Matéria do Jornal Pioneiro - 27/08/2011
(*Histórias de nossos imigrantes)
POR SILIANE VIEIRA - Jornal Pioneiro
Uma opinião compartilhada por outro gringon fundamental na formação do grupo, o ator Nadir Tonus, 63.
– Eles queriam mostrar que “non semo baúco” (não somos burros) , daí convocaram o resto da turma e começamos a fazer esquetes – lembra.
Pouco tempo depois, os cerca de 10 amigos – que se conheceram no seminário de Caxias e durante peladas de futebol – já faziam a primeira apresentação. Foi em 20 de fevereiro de 1982, no salão da capela de Paredin, onde Maneco nasceu, no interior de Nova Pádua. O público imediatamente identificou-se.

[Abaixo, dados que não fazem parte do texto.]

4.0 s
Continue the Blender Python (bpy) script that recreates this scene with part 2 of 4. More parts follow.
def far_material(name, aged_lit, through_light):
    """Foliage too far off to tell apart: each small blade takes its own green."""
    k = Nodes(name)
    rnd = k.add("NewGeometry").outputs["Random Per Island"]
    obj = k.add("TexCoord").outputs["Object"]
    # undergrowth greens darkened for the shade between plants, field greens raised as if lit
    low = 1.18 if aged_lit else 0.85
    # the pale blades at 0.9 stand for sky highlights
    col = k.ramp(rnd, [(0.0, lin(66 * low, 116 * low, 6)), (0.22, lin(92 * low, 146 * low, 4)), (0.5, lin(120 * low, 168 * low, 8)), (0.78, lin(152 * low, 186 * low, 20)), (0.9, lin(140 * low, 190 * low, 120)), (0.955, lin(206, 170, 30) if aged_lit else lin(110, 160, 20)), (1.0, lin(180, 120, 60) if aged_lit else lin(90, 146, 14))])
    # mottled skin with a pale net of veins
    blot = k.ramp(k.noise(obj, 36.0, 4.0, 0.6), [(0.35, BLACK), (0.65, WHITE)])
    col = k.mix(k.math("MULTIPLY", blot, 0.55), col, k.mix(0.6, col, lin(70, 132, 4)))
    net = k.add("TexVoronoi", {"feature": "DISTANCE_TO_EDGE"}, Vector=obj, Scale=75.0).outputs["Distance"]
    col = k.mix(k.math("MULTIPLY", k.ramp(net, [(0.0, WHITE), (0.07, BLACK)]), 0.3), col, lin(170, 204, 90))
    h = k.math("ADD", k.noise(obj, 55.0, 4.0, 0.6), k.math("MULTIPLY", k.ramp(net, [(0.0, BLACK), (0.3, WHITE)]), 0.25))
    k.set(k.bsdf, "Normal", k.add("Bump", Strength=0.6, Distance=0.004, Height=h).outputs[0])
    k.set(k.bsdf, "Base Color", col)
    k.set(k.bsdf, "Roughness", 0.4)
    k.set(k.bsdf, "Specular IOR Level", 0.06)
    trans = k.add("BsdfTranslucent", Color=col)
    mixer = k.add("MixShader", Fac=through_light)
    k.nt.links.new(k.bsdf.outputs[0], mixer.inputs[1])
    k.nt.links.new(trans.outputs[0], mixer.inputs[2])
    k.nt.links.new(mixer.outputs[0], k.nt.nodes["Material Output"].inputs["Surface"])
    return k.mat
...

– Foi sem cenário, em cima das mesas mesmo. Fizemos sucesso e nos entusiasmamos a continuar – completa Tonus.
Dessa forma espontânea e amadora, a Associação Cultural Miseri Coloni deu os primeiros passos. Uma trajetória que, ao final de 2011, chega aos 30 anos contabilizando dezenas de montagens, reconhecimento além dos limites da Serra, apresentações na Itália, milhares de espectadores e uma biografia pronta para sair do prelo.
– A maioria de nós se criou no meio rural. Com o Miseri, a gente queria desmitificar a ideia de que era feio ser colono – aponta Hugo Lorensatti, 63, outro dos integrantes mais antigos da associação.

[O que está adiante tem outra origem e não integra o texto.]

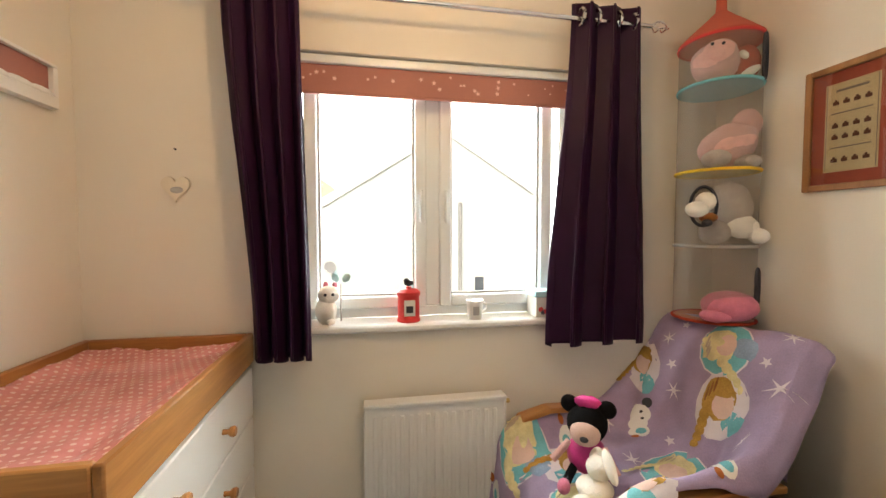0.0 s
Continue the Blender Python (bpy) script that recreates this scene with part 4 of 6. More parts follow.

Tanto que em 1984 alguns dos atores do grupo passaram a cultuar o dialeto vêneto também no rádio. Era a estreia do programa Cancioníssima, transmitido até hoje nas manhãs de domingo (entre 10h e 12h) pela rádio São Francisco.
– O grupo foi um marco para que as pessoas deixassem de ter vergonha de suas origens – opina Maneco.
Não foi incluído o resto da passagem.